Monday, 25 March 2019

Flare: Signature move

The 33rd BFI Flare is in its stride now, and I had my busiest day of the festival today (four films!). I always enjoy chatting with filmmakers during Flare, as they hang out in the same spaces as the press every day - something that happens in very few festivals. Sometimes this is useful for a proper interview for publication, but it's also just nice to chat about movies with them. And then there are times when you try to find a quiet corner so you can write a draft review on your phone of the film you've just seen. Both of those happened today! Here are some more highlights...

Cassandro the Exotico!
dir-scr Marie Losier; with Saul Armendariz, Hijo Del Santo 18/Fr ****
One of the most colourful Lucha Libre wrestlers, which is saying a lot, Cassandro (real name: Saul Armendariz) offers revealing insights in this lyrical, entertaining documentary. This Texas-born 48-year-old is a thoroughly engaging figure, and filmmaker Marie Losier follows him intimately, creating a gently observant portrait of an outrageous man. While most Lucha Libre wrestlers wager their masks in matches, Cassandro bets his enormously fluffed-up hair. Of course, audiences adore him.

Last Ferry 
dir Jaki Bradley; with Ramon O Torres, Sheldon Best 19/US ***
This low-key mystery thriller stirs up some decent atmosphere as it focuses on a group of secretive men at a beach  on Fire Island. Director Jaki Bradley and actor-writer Ramon Torres create cleverly enigmatic characters, all of whom have something to hide. But they withhold far too much from the audience, leaving us on the outside looking in. And it's frustrating that we can't get more involved in anything that's happening on-screen.
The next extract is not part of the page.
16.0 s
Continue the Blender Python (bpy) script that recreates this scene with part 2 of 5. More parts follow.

Men of Hard Skin [Hombres de Piel Dura] 
dir-scr Jose Celestino Campusano; with Wall Javier, German Tarantino 19/Arg ***.
Taking an offbeat, almost unnervingly matter-of-fact approach to a seriously dark theme, this Argentine drama holds its focus tightly on the characters and never judges them. Which is simply astonishing. Filmmaker Jose Celestino Campusano gets under the skin with a complex, nuanced look into the lives of victims and perpetrators of child abuse. Avoiding sensationalism may make the film feel muted, but it has a lot to say, and its effects are lingering.

Making Montgomery Clift 
dir-scr-prd Robert Clift, Hillary Demmon; with Robert Clift, Montgomery Clift 18/US ****
Instead of telling the story of this iconic actor, this documentary sets out to explore his legacy, specifically his image as a self-destructive, closeted gay figure. But stories from people who knew him tell a very different story, so his nephew Robert sets out to sort fact from fiction as he co-directs and narrates this sensitive, observant film. Frankly, it's refreshing to see a movie that doesn't try to find a bombshell, but rather defuses them to say something more important.
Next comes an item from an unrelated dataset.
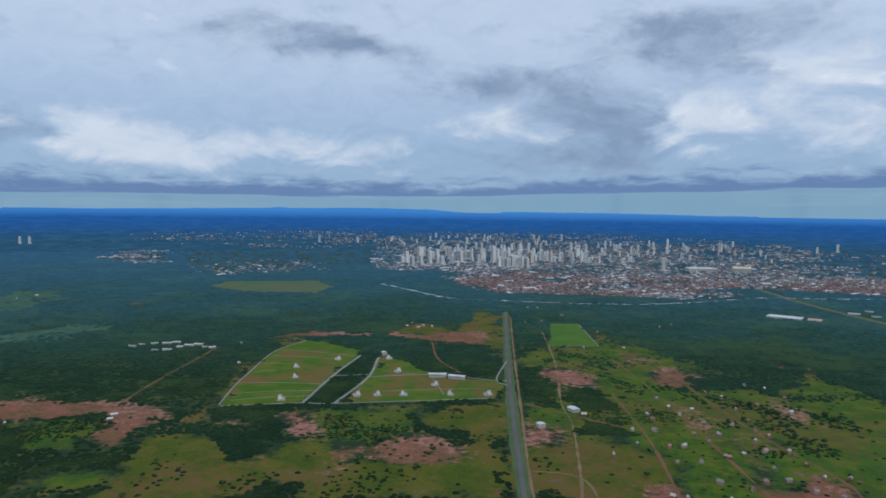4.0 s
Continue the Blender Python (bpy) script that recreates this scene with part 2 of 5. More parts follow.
band_c = wn.mix(wn.step(azimuth, 40.0, 95.0), (1.05, 1.95, 3.9), (1.2, 2.5, 5.0))
band_c = wn.mix(wn.step(azimuth, 120.0, 150.0), band_c, (1.9, 3.0, 4.6))
body = wn.mix(wn.math("MULTIPLY", band, wn.step(azimuth, 194.0, 172.0, 0.3, 0.85)), body, band_c)
low_c = wn.mix(wn.step(azimuth, 46.0, 74.0), (1.95, 3.5, 4.9), (0.7, 1.9, 4.4))
low_c = wn.mix(wn.step(azimuth, 112.0, 150.0), low_c, (4.0, 6.2, 6.9))
rain = wn.noise(wn.xyz(wn.math("MULTIPLY", azimuth, 0.16), wn.math("MULTIPLY", elevation, 0.05), 0.0), 1.4, 3.0, 0.5)
low_c = wn.mix(wn.step(rain, 0.5, 0.75, 0.0, 0.4), low_c, wn.mix(1.0, low_c, (0.66, 0.75, 0.86), "MULTIPLY"))
low_c = wn.mix(wn.step(n_thin, 0.45, 0.7, 0.0, 0.5), low_c, (2.6, 3.9, 5.2))
# between the clear strips showers hang down to the horizon
shower = wn.math("MULTIPLY", wn.step(azimuth, 52.0, 72.0), wn.step(azimuth, 156.0, 138.0))
strip = wn.math("MULTIPLY", wn.step(band_e, 0.10, -0.12), wn.step(shower, 0.0, 1.0, 0.92, 0.0))
body = wn.mix(strip, body, low_c)
body = wn.mix(wn.math("MULTIPLY", wn.step(wn.math("MULTIPLY_ADD", wn.math("SUBTRACT", band_n, 0.5), 2.6, elevation), 4.2, 0.3, 0.0, 0.85), shower), body, low_c)
under = wn.mix(wn.step(elevation, -1.0, -8.0), body, (0.6, 0.9, 0.8))
bg = world.node_tree.nodes["Background"]
world.node_tree.links.new(under, bg.inputs[0])
bg.inputs[1].default_value = 0.1

sun = new("sun", bpy.data.lights.new("sun", "SUN"))
sun.data.energy, sun.data.angle, sun.data.color = 0.6, radians(30), (1.0, 0.95, 0.88)
sun.matrix_world = look((0, 0, 0), (-math.sin(radians(SUN_AZ)) * math.cos(radians(SUN_EL)), -math.cos(radians(SUN_AZ)) * math.cos(radians(SUN_EL)), -math.sin(radians(SUN_EL))))

# ---- materials ----


def material(name, rough=0.9, spec=0.2):
    m = bpy.data.materials.new(name)
    m.use_nodes = True
    b = m.node_tree.nodes["Principled BSDF"]
    b.inputs["Roughness"].default_value = rough
    b.inputs["Specular IOR Level"].default_value = spec
    return m, Nodes(m.node_tree), b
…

dir Wanuri Kahiu; with Samantha Mugatsia, Sheila Munyiva 18/Ken ****.
Small and perfectly formed, this subtle but hugely involving romance takes on a powerfully taboo topic in its homeland of Kenya: same-sex romance. Without either preaching or pushing the premise too far, filmmaker Wanuri Kahiu follows two likeable young women who simply feel drawn to each other. Reactions from the people around them are surprising and darkly provocative, making this quiet little movie deeply important... FULL REVIEW >

dir Gabe Silverman; scr Jamie Coughlin, Gabe Silverman
with Logan Ireland, Laila Villanueva, Jenn Peace, El Cook, Sue Fulton, Jesse M Ehrenfeld, Eric Fanning, James P Isenhower III
18/US 1h33 ****

Despite a ban dating back to WWII, the military is the largest employer of transgender people in the US. More than 15,000 trans men and women serve in the armed forces in a variety of key roles. For these soldiers, the biggest challenges have come from military policy. Beautifully edited with clever graphics and animation and a sensitive tone, the film centres on the trans group Sparta and its campaign to allow trans men and women to serve in the military without prejudice. The chronology covers the run-up to the historic ban being rescinded in 2016, followed by Trump's about-face to reinstate it a year later against the advise of his generals. It's seriously moving to hear these brave young people speak about being surprised to be treated as normal and valued by leaders in the Pentagon. And then they are undermined, belittled and bullied in their units. And by their commander-in-chief. Each of their stories is compelling and powerful, highlighting both the vital roles trans soldiers and officers play on the field and the journeys they have taken to get to this point. The filmmakers also include their parents, friends, spouses and children, which adds both lightness and warmth to the thematic urgency. By remaining so personal, the documentary simply lays waste to almost any kind of criticism someone could throw at this situation. It also quietly comments on the ugly prejudice, pain and violence many trans people face on a daily basis. The simple truth is that everyone should be treated fairly, no matter who you are. And frankly, these are just the kind of sensitive, caring, thoughtful soldiers we need to have out there fighting in the name of our countries.